I agree with you for the long haul but not in the short term. LULU wont feel the competitive pressures for at least another 8-12 months. Where I don't believe in the business model long term, you cant fight the tape which wants to head higher. A closer comparison to how the company stock may perform would be Chico's.
I take a different approach. I try to "bound" the value of that brand with others, comparing on multiple metrics to different classes of peers (UA, NKE). I conclude that based upon its current and proven brand space, it is WILDLY overvalued. Now, if it succeeds in other categories, it may catch up to its valuation, assuming competitive offerings don't crowd out opportunity and hurt the economics by increasing customer acquisition costs (and retention once guests have gotten their yoga training...).
Look, it's a story that is way ahead of itself. It's why insiders cannot sell fast enough. NFLX went 4X too high before cratering, but crater it did.
LULU is goong to feel real competitive product lines this year, in a recessionary environment with a weak CAD. I like my odss...
LULU may have been expensive at $20 but was certainly a short candidate at $60+ and I laughed all the way to the bank. It's an expensive stock whether you agree with it or not. At 47.54 (after hours), can it trade higher? Sure. Is it worth it? No, by any metrics. I am not Graham or Buffet but I would rather be on the right side of the trade. Right side of the trade could sometimes take a long time but it's inevitable just like losing all your money is inevitable when you are on the wrong side of the trade long enough.

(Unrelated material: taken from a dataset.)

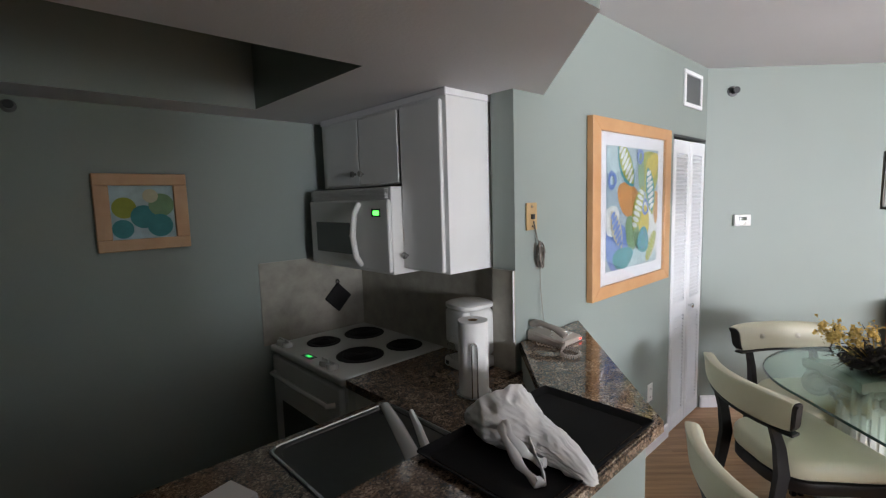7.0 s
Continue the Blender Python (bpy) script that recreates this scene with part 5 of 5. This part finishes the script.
pb = thing("shopping_bag", K @ pose(0, 0, BAR + 0.003), "crumpled white plastic shopping bag lying on the tray", "bag")
WIDE = ((-0.05, 0.03), (0.0, 0.078), (0.12, 0.09), (0.3, 0.085), (0.5, 0.066), (0.7, 0.05), (0.9, 0.036), (0.97, 0.026), (1.0, 0.012))
TALL = ((-0.05, 0.05), (0.0, 0.085), (0.12, 0.118), (0.3, 0.10), (0.5, 0.075), (0.75, 0.052), (0.93, 0.032), (1.0, 0.012))
MIDU = ((-0.05, -0.705), (0.0, -0.703), (0.3, -0.735), (0.6, -0.728), (1.0, -0.762))
bm, rings = B(), []
for j in range(64):
    s = -0.05 + 1.05 * j / 63
    w, h, u0, v0 = along(WIDE, s), along(TALL, s), along(MIDU, s), -0.40 - 0.325 * s
    ring = []
    for k in range(96):
        a = 2 * math.pi * k / 96
        c, sn = math.cos(a), math.sin(a)
        fold = noise.noise(Vector((c * 0.9, sn * 0.9, s * 1.8 + 5))) * 0.20
        for sharp, f in ((0.07, 2.6), (0.04, 6.0), (0.022, 13.0)):
            fold += sharp * (1 - 2.4 * abs(noise.noise(Vector((c * f + s * 5, sn * f - s * 4, s * f * 0.9 + f)))))
        r = 0.86 + fold
        z = h * (0.42 + 0.58 * sn * r) + 0.07 * max(0.0, c) * max(0.0, sn) * max(0.0, 1 - s / 0.3)
        ring.append((u0 + w * c * r + 0.006 * noise.noise(Vector((s * 14, sn * 2, 4))), v0 - 0.05 * c * w / 0.09 * (1 - s) + 0.008 * noise.noise(Vector((c * 2, sn * 2, s * 6))), max(0.0, z)))
    rings.append(ring)
loft(bm, rings)
part("bag_body", bm, FILM, pb, "", None, 70)
for path in ([(-0.79, -0.49, 0.07), (-0.825, -0.53, 0.06), (-0.845, -0.59, 0.025), (-0.852, -0.640, 0.008), (-0.838, -0.652, 0.008), (-0.805, -0.62, 0.012), (-0.778, -0.57, 0.04), (-0.752, -0.54, 0.06)], [(-0.79, -0.50, 0.075), (-0.808, -0.535, 0.06), (-0.806, -0.575, 0.03), (-0.788, -0.61, 0.012), (-0.765, -0.617, 0.009)]):
    fine = []
    for k in range(len(path) - 1):
        for q in range(5):
            fine.append(Vector(path[k]).lerp(Vector(path[k + 1]), q / 5) + Vector((0, 0.003, 0.003)) * noise.noise(Vector((k * 0.9, q * 0.7, len(path)))))
    bm = B()
    tube(bm, fine, [0.010 + 0.003 * math.sin(k * 0.9) for k in range(len(fine))], 10, True, 0.3)
    part("handle_loop", bm, FILM, pb, "limp bag handle")

sq = thing("dish_cloth", K @ pose(-1.30, -0.02, COUNTER, 0, 0, 15), "folded white dish cloth beside the sink", "cloth")
bm = B()
for k in range(3):
    box(bm, (-0.07 + 0.003 * k, -0.06, 0.009 * k), (0.07 - 0.002 * k, 0.06 - 0.004 * k, 0.009 * k + 0.0088), 0.004, 2)
part("cloth", bm, PAPER, sq)

# ---- floor planks, shared meshes ----
rnd = random.Random(11)
plank_data = {}


def plank_mesh(length):
    key = round(length, 2)
    if key not in plank_data:
        bm = B()
        box(bm, (0, 0.0004, -0.006), (key - 0.0007, 0.1496, 0.0), 0.0007, 1)
        plank_data[key] = mesh_of("plank", bm, PLANK, 0)
    return plank_data[key]


row, y = 0, -5.75
while y < NORTH + 0.02:
    # each row begins at the added wall, the kitchen's side wall or the slanted wall
    if y < -1.45:
        x = 1.5
    elif y < 1.75:
        x = max(-2.9, 0.235 + ((y - 1.763) * 0.714 - 1.25) / 0.70)
    else:
        x = 0.18 + (y - 1.763) / 0.98
    x, ln = round(x, 1), max(0.2, round(1.2 - row * 0.47 % 1.2, 1))
    while x < EAST:
        part("plank", plank_mesh(min(ln, max(0.2, round(EAST + 0.1 - x, 1)))), None, floor, "", pose(x, y, 0))
        x, ln = x + ln, 1.2
    row += 1
    y += 0.15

I would also point out that short interest and short ratio on Tif is far less than you see on Lululemon. That creates a potential short squeeze situation.
Anyone notice that year over year retail sales seem to be better than expected. When Lulu gave guidance, they were seeing an environment that was worse than it turned out to be for retail.
Something to think about.
Again, relying on a short squeeze is NOT a good strategy. You are simply relying upon long only funds to squeeze for the last 5% before capitulation rather than taking gains on an asset that is valued at 2X what it should be.
Long only funds playing the short squeeze game in this environment would be negligent IMHO. I don't think they would take that extraordinarily cavalier risk.